For decades, collegiate athletes were only compensated through their scholarships (in theory). In this writer’s opinion, the system was working just fine. Now, in the short time that NIL has been permitted, we have seen it not only have a major impact on roster continuity from year to year (a negative in my mind but not the point of this article), but it also has shown the ability to lead our student-athletes into poor decisions and behaviors. While we are still in the infancy of this new NIL era, if it is allowed to continue as seemingly unregulated as it currently is, it feels like a safe prediction that more and more money will enter the equation.
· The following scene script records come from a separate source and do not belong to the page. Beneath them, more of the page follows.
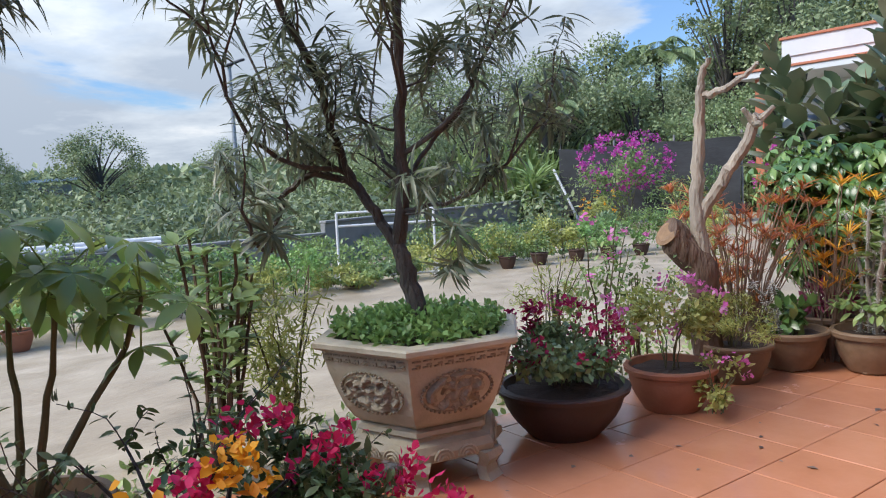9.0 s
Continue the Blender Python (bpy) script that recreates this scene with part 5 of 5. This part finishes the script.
for x, y in ((-3.72, 11.7), (-3.95, 12.3), (-3.62, 12.75), (-3.98, 13.3), (-3.62, 13.75), (-3.95, 14.3), (-3.66, 14.9)):
    strap_plant(x + random.uniform(-0.05, 0.05), y)
croton("red_croton", "narrow-leaved reddish croton among green shrubs", -4.25, 12.0, 16, 0.95, 0.4, M["leaf_red"], 0.17, 12)
for args in (("garden_shrub", "loose green shrub behind the strap-leaved plants", -4.5, 13.0, 0.8, 1.75, M["leaf_mid"], 0.055, 3910),
             ("garden_shrub", "dense yellow-green flowering shrub", -4.0, 15.2, (0.8, 1.0), 1.95, M["leaf_yellow"], 0.055, 7140),
             ("garden_shrub", "dense green shrub over the strap-leaved plants", -4.05, 14.0, (0.75, 0.95), 1.65, M["leaf_mid"], 0.055, 5200),
             ("garden_shrub", "dark green rounded shrub", -3.45, 16.4, (0.65, 0.7), 1.6, M["leaf_dark"], 0.065, 4760),
             ("garden_shrub", "bushy green shrub at the terrace end", -4.4, 17.3, (0.9, 0.9), 1.7, M["leaf_mid"], 0.06, 4420),
             ("garden_shrub", "leafy shrub before the house", -5.6, 14.6, (1.0, 1.2), 1.3, M["leaf_dark"], 0.06, 4420),
             ("garden_shrub", "leafy shrub beside the house yard", -6.3, 17.5, (1.0, 1.0), 1.5, M["leaf_mid"], 0.06, 3400),
             ("garden_shrub", "tall slim shrub with shiny leaves", -4.35, 11.35, (0.5, 0.5), 2.1, M["leaf_mid"], 0.07, 2550),
             ("garden_shrub", "tall airy shrub rising behind the rubber plant", -4.1, 12.5, (0.4, 0.4), 2.35, M["leaf_mid"], 0.06, 1530),
             ("garden_shrub", "low shrub among pots", -2.75, 18.7, (0.65, 0.5), 1.5, M["leaf_dark"], 0.055, 2550),
             ("garden_shrub", "low rounded shrub by the church corner", -1.8, 18.9, (0.6, 0.5), 1.3, M["leaf_mid"], 0.05, 2550),
             ("garden_shrub", "wispy shrub by the stone buttress", -1.55, 18.3, (0.35, 0.35), 1.4, M["leaf_dark"], 0.05, 1190)):
    bush(*args, tmpl=LEAF, lumps=18)
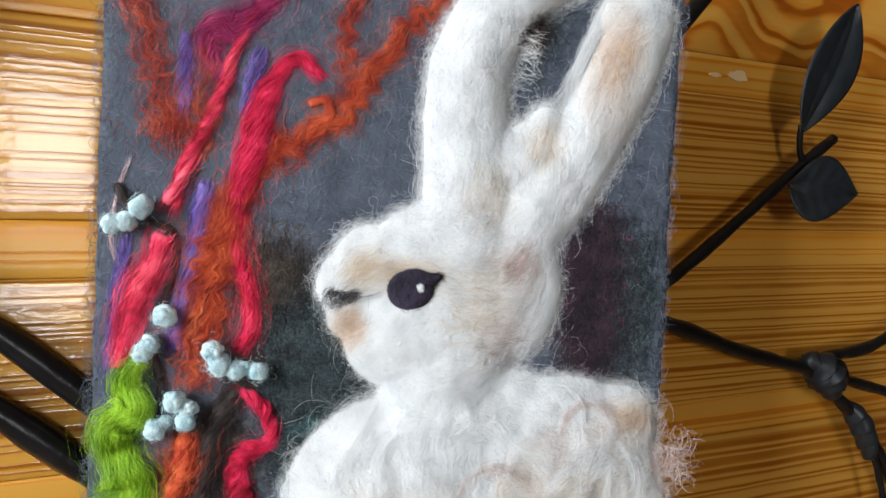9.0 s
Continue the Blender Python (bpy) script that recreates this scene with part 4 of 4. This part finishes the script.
bar([(277, 11, -57, 1.5), (282, 12, -66, 1.4), (294, 12, -94, 1.5), (309, 12, -122, 1.1), (319, 11, -150, 1.0)], "thin_branch")


def winding(name, a, b, radius, turns, wire, label, taper=1.0):
    """Wire wound round a branch from a to b, (x, out, z) in mm."""
    a, b = np.array(a, float), np.array(b, float)
    axis = (b - a) / np.linalg.norm(b - a)
    side = np.cross(axis, (0, 1, 0))
    side /= np.linalg.norm(side)
    up = np.cross(axis, side)
    t = np.linspace(0, 1, turns * 14)
    r = radius * (1 + (taper - 1) * t) * (1 + 0.08 * np.sin(t * 17))
    ang = 2 * np.pi * turns * t
    p = a + t[:, None] * (b - a) + r[:, None] * (np.cos(ang)[:, None] * side + np.sin(ang)[:, None] * up)
    v, f = tube(np.c_[p[:, 0], -p[:, 1], p[:, 2], np.full(len(t), wire)] * MM, sides=6, steps=len(t) * 2)
    return part(name, mesh_of(name, v, f), IRON, tree, label)


winding("wire_winding", (-129.5, 5.5, -12.6), (-113.5, 5.2, -10.8), 6.0, 11, 0.8, "black wire wound round the branches", 0.70)
bar([(-119, 8.5, -7, 0.9), (-112, 8.5, -6.4, 0.9), (-110.5, 8, -8.3, 0.7)], "wire_end", 14, 6)


def binding(path, turns, label):
    """A lump of flat strip bound round a joint: a swelling whose surface rises in slanting overlapping turns. path: (x, out, z, radius) in mm."""
    steps, sides = 70, 24
    s = spline(path, steps)
    c, r = s[:, :3], s[:, 3]
    tan = np.gradient(c, axis=0)
    tan /= np.linalg.norm(tan, axis=1)[:, None]
    side = np.cross(tan, (0, 1, 0))
    side /= np.linalg.norm(side, axis=1)[:, None]
    up = np.cross(side, tan)
    verts, faces = [], []
    for i in range(steps):
        for j in range(sides):
            a = 2 * math.pi * j / sides
            ph = turns * i / steps + 0.28 * math.sin(a) + 0.12 * math.sin(2 * a + i * 0.05)
            q = r[i] * (0.90 + 0.20 * (ph % 1.0) + 0.10 * noise.noise((i * 0.08, math.cos(a), math.sin(a))))
            p = c[i] + q * (math.cos(a) * side[i] + math.sin(a) * up[i])
            verts.append((p[0] * MM, -p[1] * MM, p[2] * MM))
    for i in range(steps - 1):
        for j in range(sides):
            k = (j + 1) % sides
            faces.append((i * sides + j, (i + 1) * sides + j, (i + 1) * sides + k, i * sides + k))
    faces += [tuple(range(sides)), tuple(range((steps - 1) * sides, steps * sides))[::-1]]
    return part("binding", mesh_of("binding", verts, faces), LEAF_IRON, tree, label)


binding([(236, 9.5, -21, 2.6), (239.5, 10, -20.6, 4.6), (244.5, 10.5, -23, 6.8), (249, 10.5, -27.5, 7.0), (252, 10, -32, 4.6), (254, 9.5, -34, 2.8)], 5, "grey-black strip bound round the fork")
binding([(264.5, 9.5, -39.5, 2.8), (268, 10, -43, 4.2), (273, 10.5, -49, 4.6), (277, 10.5, -56, 4.0), (279, 10.5, -62, 2.4)], 4, "grey-black strip bound round the branch")
bar([(244, 14, -18, 0.8), (251, 15, -20, 0.8), (256, 14, -26, 0.7), (257, 12, -32, 0.6)], "wire_end", 24, 6)

# oval fixing tab with its cross-head screw
bm = bmesh.new()
bmesh.ops.create_cone(bm, cap_ends=True, segments=40, radius1=1, radius2=1, depth=1, matrix=Matrix.Rotation(radians(90), 4, "X"))
bmesh.ops.transform(bm, matrix=Matrix.Translation((-0.0717, -0.0078, -0.0147)) @ Matrix.Rotation(radians(-4), 4, "Y") @ Matrix.Diagonal((0.0098, 0.0022, 0.0074, 1)), verts=bm.verts)
bmesh.ops.bevel(bm, geom=[e for e in bm.edges if len(e.link_faces) == 2 and e.calc_face_angle() > 1], offset=0.0006, segments=3, affect="EDGES")
tab = part("fixing_tab", bm, IRON, tree, "flattened black oval fixing tab")
v, f = [], []
ring_r = ((0.0041, -0.0089), (0.0041, -0.0095), (0.0037, -0.0099), (0.0026, -0.0101))
for r, y in ring_r:
    v += [(-0.0717 + r * math.cos(a), y, -0.0147 + r * math.sin(a)) for a in np.linspace(0, 2 * np.pi, 28, endpoint=False)]
for i in range(3):
    f += [(i * 28 + j, i * 28 + (j + 1) % 28, (i + 1) * 28 + (j + 1) % 28, (i + 1) * 28 + j) for j in range(28)]
f.append(tuple(range(84, 112)))
screw = part("screw_head", mesh_of("screw_head", v, f), STEEL, tree, "dull steel cross-head screw")
for a in (25, 115):
    slot = box(0.0048, 0.0006, 0.0011)
    bmesh.ops.transform(slot, matrix=Matrix.Translation((-0.0717, -0.01015, -0.0147)) @ Matrix.Rotation(radians(a), 4, "Y"), verts=slot.verts)
    part("screw_slot", slot, IRON, screw, "dark recess of the cross slot")


def leaf(base, tip, half, mat=LEAF_IRON, bulge=0.35, serrated=0.0, fold=1.6, label="black sheet iron leaf", veins=0.3, skew=0.0, blunt=0.8):
    """A thin embossed leaf from base to tip, (x, out, z) in mm, folded along its midrib."""
    a, b = np.array(base, float), np.array(tip, float)
    axis = b - a
    length = np.linalg.norm(axis)
    axis /= length
    side = np.cross(axis, (0, 1, 0))
    side /= np.linalg.norm(side)
    nu, nv = 48, 17
    verts, faces = [], []
    for layer in (0, 1):
        for i in range(nu):
            u = i / (nu - 1)
            for j in range(nv):
                s = 2 * j / (nv - 1) - 1
                lean = bulge + (skew if s > 0 else -skew)
                w = half * (math.sin(math.pi * u ** (0.5 + lean)) ** blunt) * (1 + serrated * ((i * 1.0) % 2 - 0.5)) + 0.15
                vein = veins * math.sin(u * 34 - abs(s) * 6) * abs(s) ** 0.7 * (1 - abs(s)) * 2
                out = fold * abs(s) * (1 - 0.55 * abs(s)) + vein + (1.2 if abs(s) < 0.08 else 0) + 1.5 * math.sin(u * 3)
                p = a + axis * (length * u) + side * (s * w) + np.array((0, out + 0.4 * layer, 0))
                verts.append((p[0] * MM, -p[1] * MM, p[2] * MM))
    n = nu * nv
    for i in range(nu - 1):
        for j in range(nv - 1):
            q = i * nv + j
            faces += [(q, q + 1, q + nv + 1, q + nv), (n + q, n + q + nv, n + q + nv + 1, n + q + 1)]
    rim_ = [j for j in range(nv)] + [i * nv + nv - 1 for i in range(1, nu)] + [(nu - 1) * nv + j for j in range(nv - 2, -1, -1)] + [i * nv for i in range(nu - 2, 0, -1)]
    faces += [(p, n + p, n + q, q) for p, q in zip(rim_, rim_[1:] + rim_[:1])]
    return part("leaf", mesh_of("leaf", verts, faces), mat, tree, label)


leaf((-91, 9, 54), (-74, 14, 118), 18.6, serrated=0.035, fold=3.0, veins=1.3, label="large black iron leaf with toothed edge")
bar([(228, 9.5, 56, 1.2), (223.5, 10.5, 62, 1.2), (221.5, 12, 71, 1.1)], "leaf_stem", 12, 8)
leaf((221, 12, 68), (240.5, 16, 118), 11.9, bulge=0.5, skew=-0.16, fold=4.0, veins=0.15)
leaf((216.5, 11, 48), (251.5, 14, 46.5), 12.6, bulge=0.26, skew=0.14, fold=3.6, veins=0.15, blunt=1.05, label="short broad black sheet iron leaf")

# ---- small marks on the boards ----
def fleck(name, x, z, w, hgt, seed, mat, label):
    """A thin uneven flake lying on the boards."""
    n = 18
    ring_ = []
    for i in range(n):
        t = 2 * math.pi * i / n
        r = 0.75 + 0.45 * noise.noise((math.cos(t) * 1.5 + seed, math.sin(t) * 1.5, seed))
        ring_.append((x + w * r * math.cos(t), z + hgt * r * math.sin(t)))
    verts = [(p * MM, -0.0004, 1.5 + q * MM) for p, q in ring_] + [(p * MM, 0.0006, 1.5 + q * MM) for p, q in ring_]
    faces = [tuple(range(n))[::-1]] + [(i, (i + 1) % n, n + (i + 1) % n, n + i) for i in range(n)]
    part(name, mesh_of(name, verts, faces, False), mat, wall_north, label)


CHIP = plaster("bare_pale_wood", (0.72, 0.52, 0.27))
FLECK = plaster("white_paint", (0.8, 0.76, 0.7))
RED_INK = plaster("red_brown_mark", (0.22, 0.03, 0.03))
fleck("bare_chip", 200, 88, 6.5, 2.4, 1.0, CHIP, "pale bare chip in the lacquer")
fleck("bare_chip", 188, 87, 4.0, 1.0, 5.0, CHIP, "pale bare chip in the lacquer")
fleck("paint_fleck", 235, -113, 0.9, 2.3, 2.0, FLECK, "white paint fleck")
for k_, (x, z) in enumerate(((-137, -119), (-134, -121), (-129, -121), (-126, -122.5))):
    fleck("red_mark", x, z, 1.6, 0.8, 3.0 + k_, RED_INK, "small red-brown mark on the board")

# ---- boards of the wall ----
for k_ in range(-23, 17):
    for me, mat, zc, out, nm in ((None, None, 0.049 + k_ * PERIOD, 0.0, "board"), (strip_me, PINE_STRIP, 0.049 + BOARD / 2 + STRIP / 2 + k_ * PERIOD, 0.0002, "strip")):
        if me is None:
            me, mat = (flame_me, PINE_FLAME) if k_ in (1, 5, -6, 9, -12) else (wide_me, PINE_WIDE) if k_ in (-2, -3, 3, 7, -8, -15) else (board_me, PINE)
        if not me.materials:
            me.materials.append(mat)
        ob = new(nm, me)
        ob.parent = wall_north
        ob.matrix_basis = clad @ Matrix.Translation((0.07 * math.sin(k_ * 3.3), out, zc))
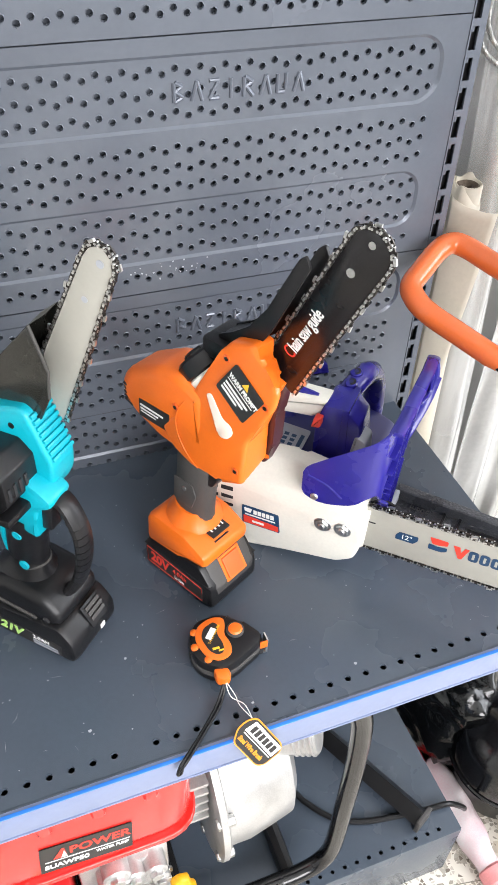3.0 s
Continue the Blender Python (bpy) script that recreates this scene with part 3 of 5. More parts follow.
# guard over the chain
gpts = [(0.034, 0.362), (0.050, 0.364), (0.079, 0.389), (0.092, 0.4095), (0.129, 0.489), (0.1235, 0.4995), (0.117, 0.494), (0.086, 0.432), (0.066, 0.404), (0.046, 0.388), (0.026, 0.376)]
guard = part("chain_guard", bm_prism(gpts, 0.004, 0.0075, 0.003, 0.0008), BLACK, saw, "black plastic chain guard")
part("guard_far_wall", bm_prism(gpts, 0.030, 0.0335, 0.003, 0.0008), BLACK, guard)
part("guard_web", bm_tube([(0.030, 0.019, 0.376), (0.050, 0.019, 0.388), (0.070, 0.019, 0.406), (0.088, 0.019, 0.434)], 0.0140, 4, flat=0.08, up=(0, 1, 0)), BLACK, guard)
part("guard_hinge", bm_box(0.014, 0.046, -0.006, 0.040, 0.352, 0.374, 0.004), BLACK, guard, at=Matrix())
part("guard_clip", bm_prism([(0.048, 0.360), (0.074, 0.386), (0.070, 0.392), (0.044, 0.368)], -0.004, 0.005, 0.001, 0.001), BLACK, guard)
# guide bar
d = Vector((0.446, 0, 0.895))
nn = Vector((-0.895, 0, 0.446))
b0, b1 = Vector((0.088, 0, 0.345)), Vector((0.171, 0, 0.5125))
edge = [b0 + nn * 0.021, b1 + nn * 0.0195]
for k in range(1, 12):
    a = math.pi * k / 12
    edge.append(b1 + nn * 0.0195 * math.cos(a) + d * 0.0195 * math.sin(a))
edge += [b1 - nn * 0.0195, b0 - nn * 0.021]
out2 = [(p.x, p.z) for p in edge]
bar = part("guide_bar", bm_prism(out2, 0.0228, 0.0268, 0, 0.0004), GUIDE_BLACK, saw, "black guide bar with white lettering")
m = face_frame((0.0995, 0.0224, 0.3785), d, nn)
lettering("bar_initial", "C", 0.0205, m @ Matrix.Translation((0.0, 0.0, 0)), LABEL_RED, bar, squeeze=0.62)
lettering("bar_word", "hain saw guide", 0.0190, m @ Matrix.Translation((0.0090, 0.0, 0)), LABEL_WHITE, bar, squeeze=0.58, spacing=0.94, bold=0.0002)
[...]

And this just makes me think that that could lead to more and more examples of players making questionable decisions, acting in irresponsible ways, and resulting in negative consequences of various degrees to themselves and those around them. I think the safest way to prevent these scenarios is to reduce the opportunities college athletes have to put themselves in bad situations. And not handing bags of cash to a college kid is a great way of doing that. We need those who are in a position to do something about this to show they are capable of making the right decisions. This is a case where the older generation needs to demonstrate that they know what is best for the younger population, and they need to act accordingly.